Paco Muñoz, sin desentonar. Muy pocos se acordarán en México del diestro de Paracuellos del Jarama, que terminó ahogando la constante sonrisa que lo caracterizaba en aguas del propio río madrileño, al cual se arrojaría, en plena depresión otoñal, para poner fin a sus días (12.11.77). En la alborada de 1951 formaba parte del grupo de toreros que, en representación del sindicato español, aterrizaron en el aeropuerto capitalino para signar el segundo Convenio Hispanomexicano. Y, junto con Curro Caro, se quedó en nuestro país para actuar en varias plazas. Aunque fue de los que más torearon en España en los tres años precedentes no llegó a trascender más allá, como tantos diestros hispanos sobrados de oficio pero carentes de personalidad.

La tarde de su confirmación (04.03.51) apenas tuvo historia porque Coaxamaluca envió una auténtica bueyada que les vetó todo lucimiento al confirmante, a su padrino Antonio Velázquez y a Manuel Capetillo. Sin embargo, los de Zotoluca fueron otra cosa.

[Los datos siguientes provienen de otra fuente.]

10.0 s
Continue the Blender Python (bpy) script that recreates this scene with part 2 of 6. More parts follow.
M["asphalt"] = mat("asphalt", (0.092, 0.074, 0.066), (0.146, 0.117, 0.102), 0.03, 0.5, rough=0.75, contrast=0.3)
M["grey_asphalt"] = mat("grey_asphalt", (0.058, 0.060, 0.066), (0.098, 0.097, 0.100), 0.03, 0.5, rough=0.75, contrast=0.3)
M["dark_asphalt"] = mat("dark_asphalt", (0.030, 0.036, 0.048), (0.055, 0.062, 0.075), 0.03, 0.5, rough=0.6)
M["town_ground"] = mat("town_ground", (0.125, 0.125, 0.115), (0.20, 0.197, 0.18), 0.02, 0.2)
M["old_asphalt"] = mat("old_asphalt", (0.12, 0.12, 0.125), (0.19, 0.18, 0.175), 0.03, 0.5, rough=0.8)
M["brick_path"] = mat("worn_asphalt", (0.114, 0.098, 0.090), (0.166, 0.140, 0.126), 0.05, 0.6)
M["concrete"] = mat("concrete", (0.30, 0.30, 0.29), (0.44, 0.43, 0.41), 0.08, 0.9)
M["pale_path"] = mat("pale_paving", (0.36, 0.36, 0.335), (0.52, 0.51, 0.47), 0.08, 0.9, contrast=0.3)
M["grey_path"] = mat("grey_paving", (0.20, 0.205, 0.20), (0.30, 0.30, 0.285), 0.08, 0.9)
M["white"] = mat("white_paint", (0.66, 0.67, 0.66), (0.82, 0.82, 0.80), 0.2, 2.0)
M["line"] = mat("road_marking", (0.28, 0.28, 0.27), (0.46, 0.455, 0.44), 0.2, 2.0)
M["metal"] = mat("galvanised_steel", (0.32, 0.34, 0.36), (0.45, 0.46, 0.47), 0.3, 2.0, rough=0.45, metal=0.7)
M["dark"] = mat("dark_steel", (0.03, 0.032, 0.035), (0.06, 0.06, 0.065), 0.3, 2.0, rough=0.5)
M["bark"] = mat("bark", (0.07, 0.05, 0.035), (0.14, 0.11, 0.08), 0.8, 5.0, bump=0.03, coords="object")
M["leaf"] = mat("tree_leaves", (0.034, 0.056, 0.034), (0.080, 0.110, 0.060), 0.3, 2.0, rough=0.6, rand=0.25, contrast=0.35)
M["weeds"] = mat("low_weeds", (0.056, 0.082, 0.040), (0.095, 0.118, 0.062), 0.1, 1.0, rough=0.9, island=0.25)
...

Y, como sus alternantes, pudo disponer de un lote ideal para el lucimiento. Y hay que reconocer que el madrileño no hizo mal papel.

Era Paquito Muñoz un torero dotado de cierta alegría dentro de su sequedad castellana. Y ese día anduvo muy suelto, sereno y confiado tanto con “Jerguero” –el  menos propicio del sexteto zotoluqueño, con el que dio una vuelta al anillo—como con el estupendo “Cirquero”, que se comía capotes, caballos y muletas, y al que faenó con buen gusto y remarcable temple, aunque también con un punto de frialdad. De cualquier manera, su faena tuvo mando y estructura, y hubiera cortado cuando menos una oreja sin el par de pinchazos previos a la estocada final. Como la tarde venía muy encarrilada por la senda del éxito lo hicieron dar dos vueltas al anillo y se le despidió con sentida ovación. Su estilo sobrio había supuesto adecuado contrapunto a la vivacidad colorista y algo desordenada de Procuna y al desborde de refinado clasicismo que fue la gran tarde de Jesús Córdoba.